The Landscape material

The best way to explain this material is by showing you an example. So, let's say that along with the model, you also created a terrain like the one you can see in the following screenshot:

The house along with a terrain model

The house along with a terrain model

Import the terrain if needed, and add a new material to this terrain. Go to the Custom menu and click on the Landscape material. The Landscape material allows you to seamlessly blend or merge parts of the model with the landscape. Make sure that the terrain intersects with the ground so that it can be perfectly blended. The following screenshot shows this Landscape material applied to my 3D terrain:

The terrain model merged with the landscape

The terrain model merged with the landscape

Adding this material not only allows you to use this cool feature, but as you can see in the picture, we can also start painting soil types of the landscape in the imported terrain.

The other two materials that I want to introduce you to are the Standard and Water materials. The Standard material is a simple material without any textures or settings, and we can use this material to start something from scratch. The Water material can have several applications, but perhaps, the most common one is, for example, pools.
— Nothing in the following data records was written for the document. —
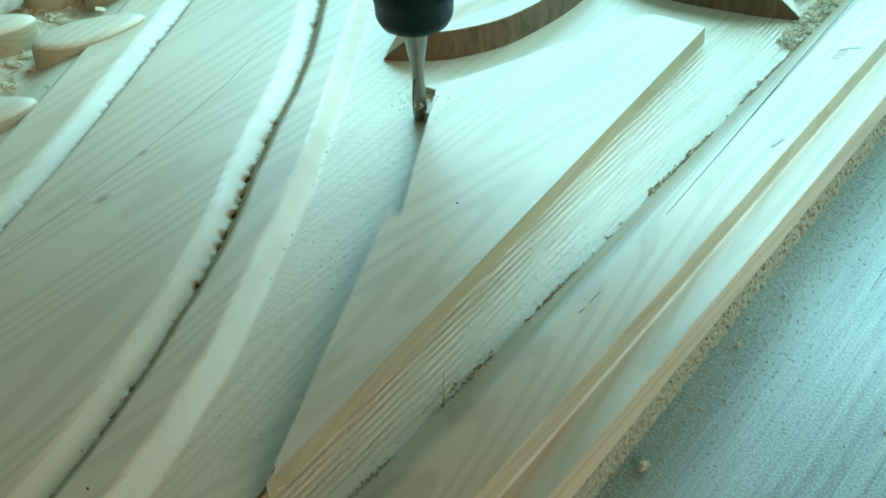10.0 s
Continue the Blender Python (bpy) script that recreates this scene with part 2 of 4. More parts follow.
WOOD_L, WOOD_D, WOOD_K = (0.63, 0.50, 0.345), (0.26, 0.155, 0.08), (0.48, 0.315, 0.17)
planed = wood("planed_softwood", WOOD_L, WOOD_D, WOOD_K, 0.48, 0.95, coat=0.18, knots=((-0.100, -0.279, 0.020, 0.032), (-0.2044, -0.0381, 0.0022, 0.005), (-0.2160, -0.0030, 0.0016, 0.004)), stains=((-0.084, -0.262, 0.016, 0.045), (-0.066, -0.235, 0.010, 0.045), (-0.0575, -0.068, 0.006, 0.020)))
milled = wood("milled_softwood", (0.62, 0.50, 0.345), (0.36, 0.24, 0.13), (0.47, 0.32, 0.18), 0.5, 1.3, 1.0, coat=0.15, stains=((-0.084, -0.262, 0.016, 0.045), (-0.066, -0.235, 0.010, 0.045), (-0.0575, -0.068, 0.006, 0.020)))
fuzzy = wood("fuzzy_softwood", (0.66, 0.54, 0.38), (0.34, 0.23, 0.125), (0.50, 0.35, 0.20), 0.5, 0.9, -1.0, figure=1.6, coat=0.22, stains=((-0.084, -0.262, 0.016, 0.045), (-0.066, -0.235, 0.010, 0.045), (-0.0575, -0.068, 0.006, 0.020)))
border_wood = wood("planed_border_softwood", (0.60, 0.455, 0.29), (0.26, 0.15, 0.07), (0.44, 0.27, 0.13), 0.45, 1.3, figure=1.7, gloss=0.55, coat=0.2)
slope_wood = wood("sloped_softwood", (0.64, 0.55, 0.405), (0.42, 0.32, 0.20), (0.50, 0.37, 0.23), 0.50, 0.9, figure=0.5, gloss=0.5, coat=0.14)
# darker copy of the wood for steep walls, their shade put into the colour
cut = wood("shaded_cut_softwood", (0.42, 0.36, 0.23), (0.28, 0.215, 0.12), (0.34, 0.25, 0.13), 0.75, 1.3, figure=2.5, gloss=0.3)

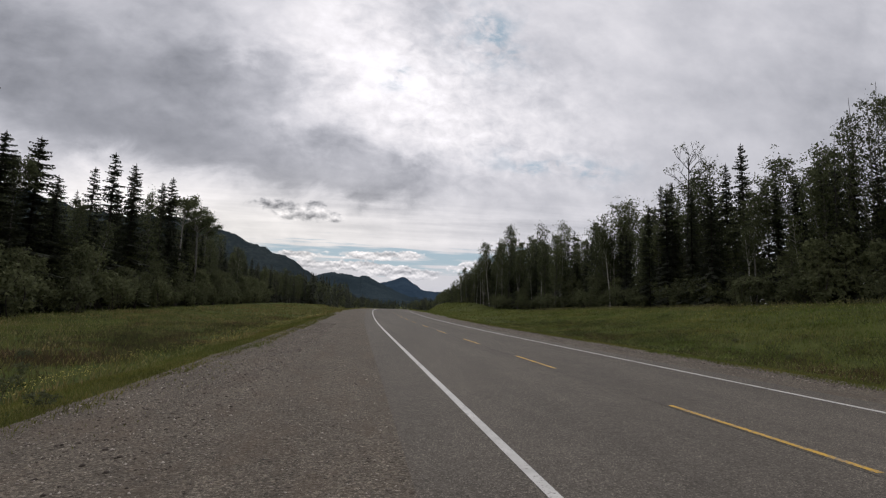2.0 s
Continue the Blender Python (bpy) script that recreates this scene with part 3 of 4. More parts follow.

This article helped you in starting with Lumion, and gave you a taste of how easily and quickly you can get great images and videos. In particular, you have learned the basic steps to save and load scenes, import models, add materials, change the terrain and weather, and create photos and videos. You also learned how to use and configure the prebuilt materials in Lumion and found out how to use the Landscape material to create a terrain.